The Court of Appeals has explained that there is no rule that pavement defects have to satisfy some minimum dimension to be actionable; instead it depends on the specific facts and circumstances of each case, "including the width, depth, elevation, irregularity and appearance of the defect along with the 'time, place and circumstance' of the injury [citation omitted] . . ." Trincere v County of Suffolk, 90 NY2d 976, 978 (1997).
Considering such standard, this Court finds the subject condition was a dangerous one. Among other things, of note is the uncontradicted testimony that the bricks were elevated two and half inches above the concrete sidewalk.(4)
Compare that with a little over a half inch differential between paving slabs in Trincere and one of three-quarters of an inch in Lopez v New York City Housing Authority, 245 AD2d 273 (2d Dept 1997), which also involved red bricks adjacent to gray cement pavement. (In both Trincere and Lopez, defendant prevailed.)
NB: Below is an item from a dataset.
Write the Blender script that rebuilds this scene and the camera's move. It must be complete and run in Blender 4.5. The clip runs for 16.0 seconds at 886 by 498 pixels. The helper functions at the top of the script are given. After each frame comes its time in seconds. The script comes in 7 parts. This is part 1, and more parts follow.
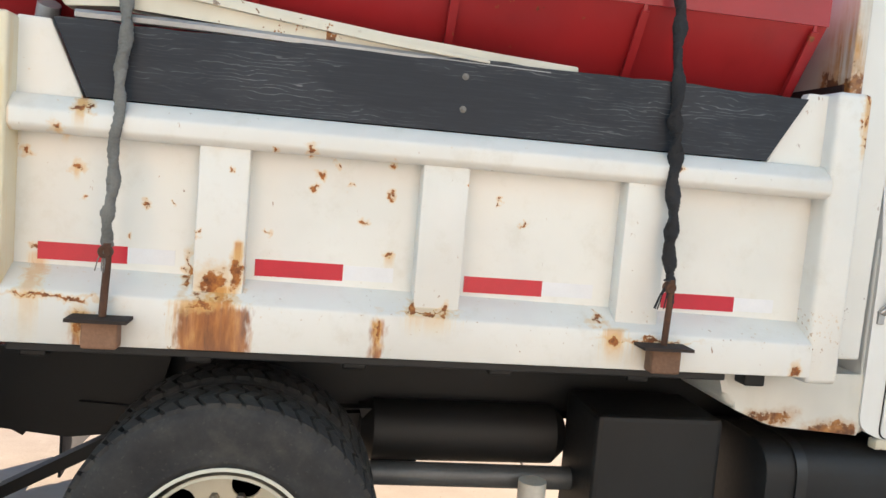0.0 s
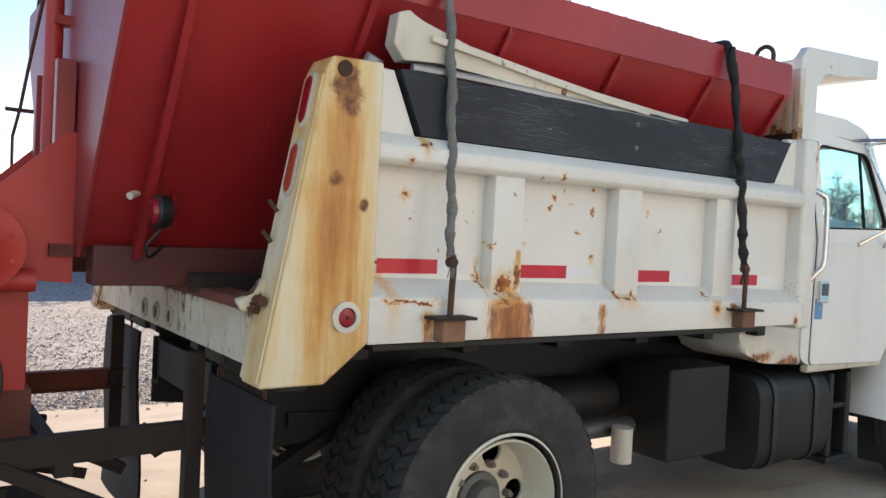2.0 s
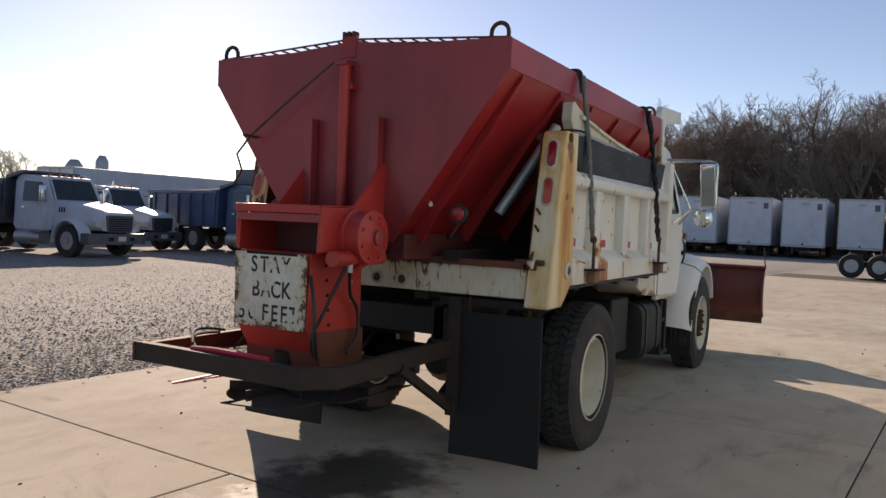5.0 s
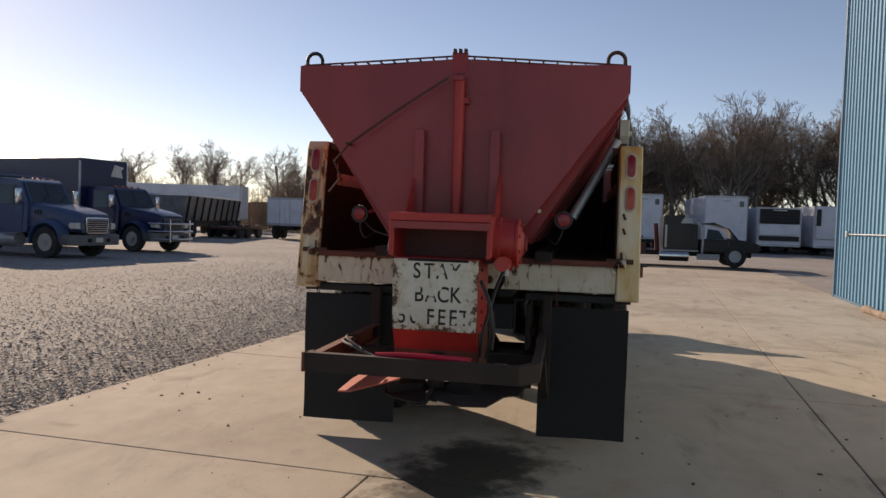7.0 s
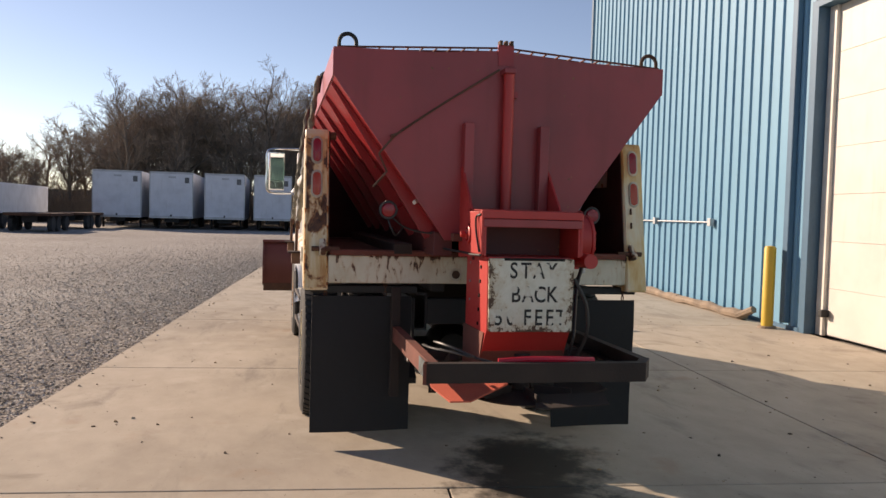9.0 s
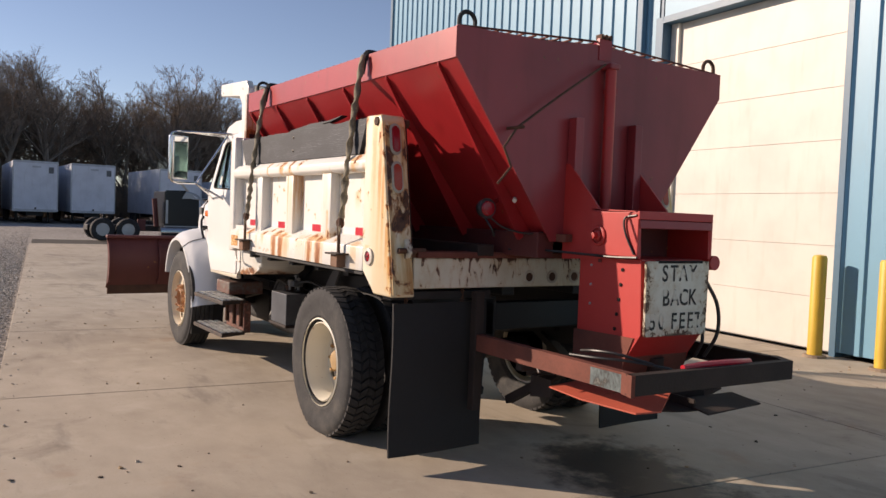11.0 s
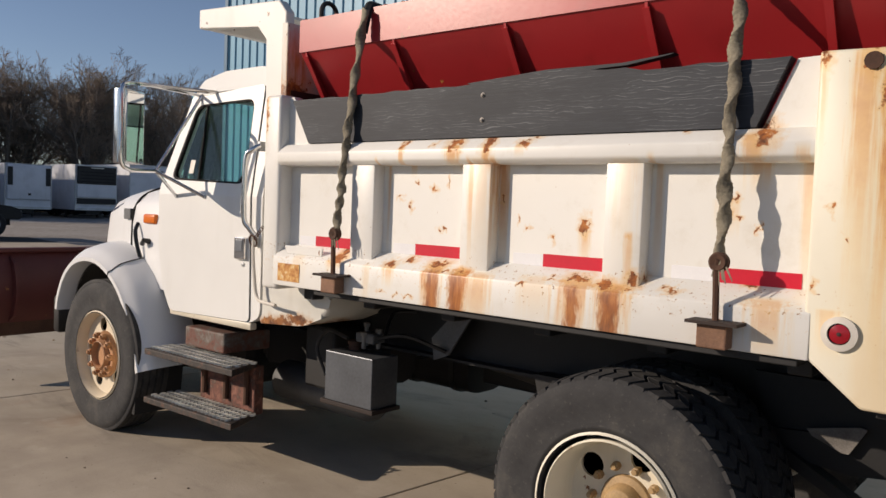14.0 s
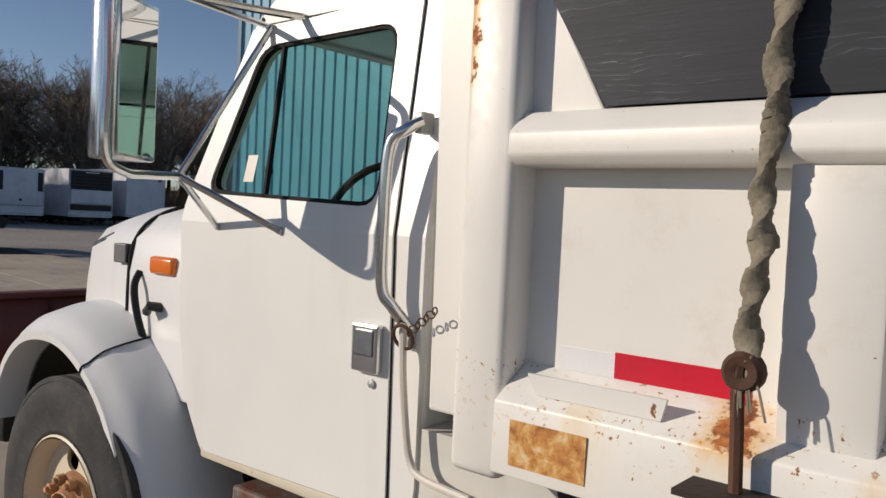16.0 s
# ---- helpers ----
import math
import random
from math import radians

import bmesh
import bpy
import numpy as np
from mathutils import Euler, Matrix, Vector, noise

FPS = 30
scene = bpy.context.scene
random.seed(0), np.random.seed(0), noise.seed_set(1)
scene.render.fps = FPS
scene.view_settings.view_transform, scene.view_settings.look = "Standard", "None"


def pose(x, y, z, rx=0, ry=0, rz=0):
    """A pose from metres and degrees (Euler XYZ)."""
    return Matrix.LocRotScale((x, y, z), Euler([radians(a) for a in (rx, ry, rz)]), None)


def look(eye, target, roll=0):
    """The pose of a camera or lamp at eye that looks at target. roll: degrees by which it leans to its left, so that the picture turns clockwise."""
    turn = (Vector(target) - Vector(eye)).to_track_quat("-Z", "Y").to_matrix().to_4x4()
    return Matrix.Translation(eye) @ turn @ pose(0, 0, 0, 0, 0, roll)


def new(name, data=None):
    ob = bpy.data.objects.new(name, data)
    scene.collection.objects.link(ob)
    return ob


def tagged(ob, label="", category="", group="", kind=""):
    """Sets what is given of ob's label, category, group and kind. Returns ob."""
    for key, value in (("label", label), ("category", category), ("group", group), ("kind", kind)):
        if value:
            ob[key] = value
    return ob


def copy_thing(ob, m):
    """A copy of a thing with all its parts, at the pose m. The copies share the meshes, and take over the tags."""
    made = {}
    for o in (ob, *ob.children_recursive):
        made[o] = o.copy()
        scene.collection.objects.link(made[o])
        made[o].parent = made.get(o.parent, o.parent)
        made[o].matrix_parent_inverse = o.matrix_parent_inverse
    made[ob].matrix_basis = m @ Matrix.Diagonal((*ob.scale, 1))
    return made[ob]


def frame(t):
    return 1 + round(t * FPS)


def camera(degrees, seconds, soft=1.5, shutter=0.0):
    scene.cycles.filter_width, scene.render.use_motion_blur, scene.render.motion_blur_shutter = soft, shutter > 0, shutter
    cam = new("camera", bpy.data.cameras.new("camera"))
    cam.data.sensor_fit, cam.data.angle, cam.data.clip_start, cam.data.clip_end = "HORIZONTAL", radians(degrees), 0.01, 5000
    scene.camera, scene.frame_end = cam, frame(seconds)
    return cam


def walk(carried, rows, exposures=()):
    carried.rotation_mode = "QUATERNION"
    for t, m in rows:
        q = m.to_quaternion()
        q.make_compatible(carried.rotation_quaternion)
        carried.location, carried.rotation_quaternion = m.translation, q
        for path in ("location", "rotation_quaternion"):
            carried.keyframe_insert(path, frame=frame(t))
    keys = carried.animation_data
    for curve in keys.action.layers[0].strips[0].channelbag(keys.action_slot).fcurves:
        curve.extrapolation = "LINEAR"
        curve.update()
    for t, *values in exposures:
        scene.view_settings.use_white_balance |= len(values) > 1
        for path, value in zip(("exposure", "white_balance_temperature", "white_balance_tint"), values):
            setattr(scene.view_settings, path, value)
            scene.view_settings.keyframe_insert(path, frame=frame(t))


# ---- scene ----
cam = camera(58.5, 16.0)
PATH = [
    (0, (0.974, -3.637, 1.746), (1.309, -1.673, 1.569), 4.8),
    (0.5, (0.485, -3.584, 1.663), (1.084, -1.68, 1.549), 4.4),
    (1, (-0.064, -3.529, 1.606), (0.765, -1.711, 1.525), 4.0),
    (1.5, (-0.652, -3.481, 1.555), (0.363, -1.759, 1.504), 3.3),
    (2, (-1.244, -3.499, 1.562), (-0.089, -1.867, 1.518), 2.9),
    (2.5, (-1.852, -3.547, 1.579), (-0.547, -2.032, 1.532), 2.9),
    (3, (-2.438, -3.533, 1.573), (-0.999, -2.146, 1.52), 3.0),
    (3.5, (-3.054, -3.562, 1.554), (-1.522, -2.276, 1.5), 2.8),
    (4, (-3.592, -3.431, 1.541), (-1.985, -2.241, 1.49), 2.5),
    (4.5, (-4.182, -3.206, 1.527), (-2.496, -2.131, 1.476), 2.4),
    (4.7, (-4.354, -3.085, 1.54), (-2.642, -2.052, 1.479), 2.4),
    (7, (-5.72, -0.798, 1.55), (-3.75, -0.459, 1.479), 1.9),
    (7.5, (-5.734, -0.273, 1.565), (-3.744, -0.087, 1.488), 1.8),
    (8, (-5.77, 0.295, 1.569), (-3.772, 0.295, 1.488), 1.7),
    (8.5, (-5.64, 0.84, 1.568), (-3.654, 0.619, 1.483), 1.7),
    (9, (-5.486, 1.397, 1.563), (-3.532, 0.98, 1.475), 1.6),
    (9.2, (-5.426, 1.652, 1.549), (-3.49, 1.157, 1.465), 1.7),
    (11.3, (-3.974, 3.609, 1.532), (-2.346, 2.451, 1.436), 2.1),
    (11.5, (-3.782, 3.744, 1.55), (-2.195, 2.531, 1.447), 2.0),
    (12, (-3.198, 3.954, 1.537), (-1.714, 2.617, 1.432), 1.9),
    (12.5, (-2.539, 4.058, 1.531), (-1.143, 2.63, 1.422), 1.9),
    (13, (-1.959, 4.141, 1.538), (-0.634, 2.646, 1.434), 2.1),
    (13.5, (-1.248, 3.966, 1.552), (0.041, 2.44, 1.45), 2.2),
    (14, (-0.591, 3.781, 1.594), (0.69, 2.248, 1.492), 2.2),
    (14.5, (0.017, 3.507, 1.63), (1.295, 1.972, 1.527), 2.2),
    (15, (0.648, 3.197, 1.634), (1.924, 1.659, 1.546), 2.5),
    (15.5, (1.239, 2.844, 1.677), (2.513, 1.305, 1.595), 2.7),
    (16, (1.79, 2.489, 1.673), (3.065, 0.95, 1.593), 2.8),
]
EXPOSURES = [(0.0, 1.80, 7800, 21), (0.5, 1.36, 7650, 21), (1.0, 1.38, 7400, 20), (2.0, 1.33, 7550, 20), (3.0, 1.0, 7600, 20), (4.5, 0.55, 7900, 21), (7.0, 0.26, 8350, 22),
             (9.0, 0.60, 8350, 23), (12.0, 0.26, 7700, 23), (13.0, 0.25, 7700, 21), (14.0, -0.1, 7500, 18), (15.0, -0.22, 7250, 16), (16.0, -0.3, 7150, 15)]
walk(cam, [(t, look(eye, target, roll)) for t, eye, target, roll in PATH], EXPOSURES)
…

Even accepting that Mr. Miller or any state employee did not have actual notice of the elevation at issue here, this Court finds that Miller, who walked the area regularly but did not regard the sidewalk as part of his domain, had constructive notice of this dangerous condition. There being no dispute that the differential caused claimant's fall, the Court finds the defendant liable.
However, Mrs. Locario must share some responsibility. She testified that she had not looked down, both just before her fall and from several steps away. Given, inter alia, claimant's testimony that she had never walked on this sidewalk before and that there was no natural light, Mrs. Locario should have been more alert to where she was headed.
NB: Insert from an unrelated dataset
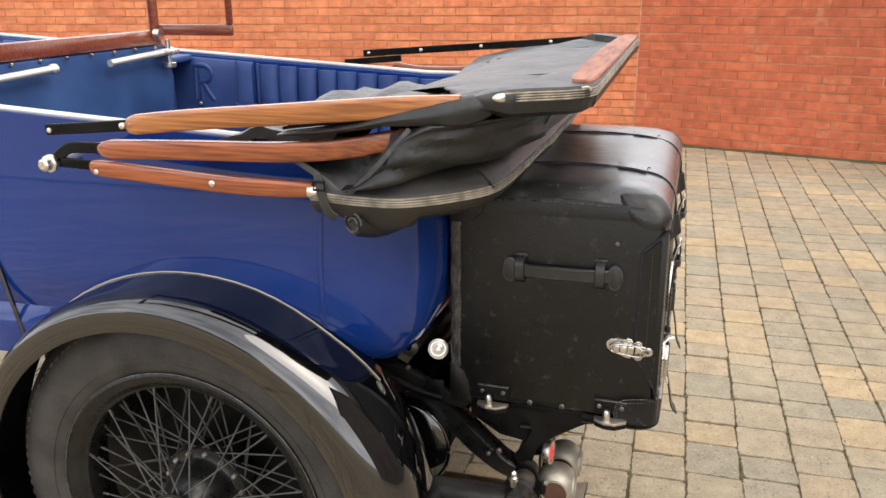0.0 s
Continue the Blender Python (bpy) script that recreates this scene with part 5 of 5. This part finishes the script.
cap = part("filler_cap", lathe([(-0.03, 0.010), (0, 0.020), (0.003, 0.0218), (0.008, 0.0213), (0.009, 0.0185), (0.0065, 0.0175), (0.0010, 0.0165), (0.0010, 0.0135), (0.0070, 0.0120), (0.0090, 0.0065), (0.012, 0.005), (0.013, 0.0)], (-0.478, 1.522, 0.706), (0.35, -1, 0.35), 28), SATIN, car, "polished round cap beside the trunk")
part("cap_pipe", tube([(-0.478, 1.535, 0.706), (-0.48, 1.60, 0.70), (-0.50, 1.68, 0.68)], 0.013, 10), CHASSIS, cap)
tank = part("petrol_tank", lathe([(0, 0), (0.0, 0.06), (0.006, 0.098), (0.010, 0.102), (0.016, 0.104), (0.80, 0.104), (0.806, 0.10), (0.81, 0.0)], (-0.555, 1.50, 0.472), (0, 1, 0), 64), BLACK, car, "black cylindrical tank slung across the chassis")
part("tank_rim", tube([(-0.555 + 0.1035 * math.cos(a), 1.509, 0.472 + 0.1035 * math.sin(a)) for a in (2 * math.pi * k / 64 for k in range(64))], 0.0034, 8, loop=True), BLACK, tank)
part("drain_boss", bolt((-0.66, 1.492, 0.452), (0, -1, 0), 0.010, 0.010), STEELDARK, tank)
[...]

The Court therefore finds defendant State of New York to be sixty (60) % liable for the trip and fall of Shirley Rose Locario on February 18, 2007 and any resulting injuries therefrom. A trial on the matter of damages will be scheduled by the Court.LET INTERLOCUTORY JUDGMENT BE ENTERED ACCORDINGLY.
September 13, 2010
New York, New York
Alan C. Marin
Judge of the Court of Claims
2. The two photos, top and bottom on one page, are claimant's exhibit 7 and are also part of claimant's exhibit 6, with the latter presenting a somewhat crisper image. On exhibit 7, claimant circled the spot of her trip and fall on both photos; on exhibit 6, claimant marked only the top photo - - with an "X' where she tripped (as well as placing a small circle where she was seated after her fall).
3. This and other decisions of the Court of Claims may be found on the court's website: www.nyscourtofclaims.state.ny.us.
4. Note that the red brick portion away from the accident situs appears to be flush with the gray sidewalk (cl exh 7, the top photo).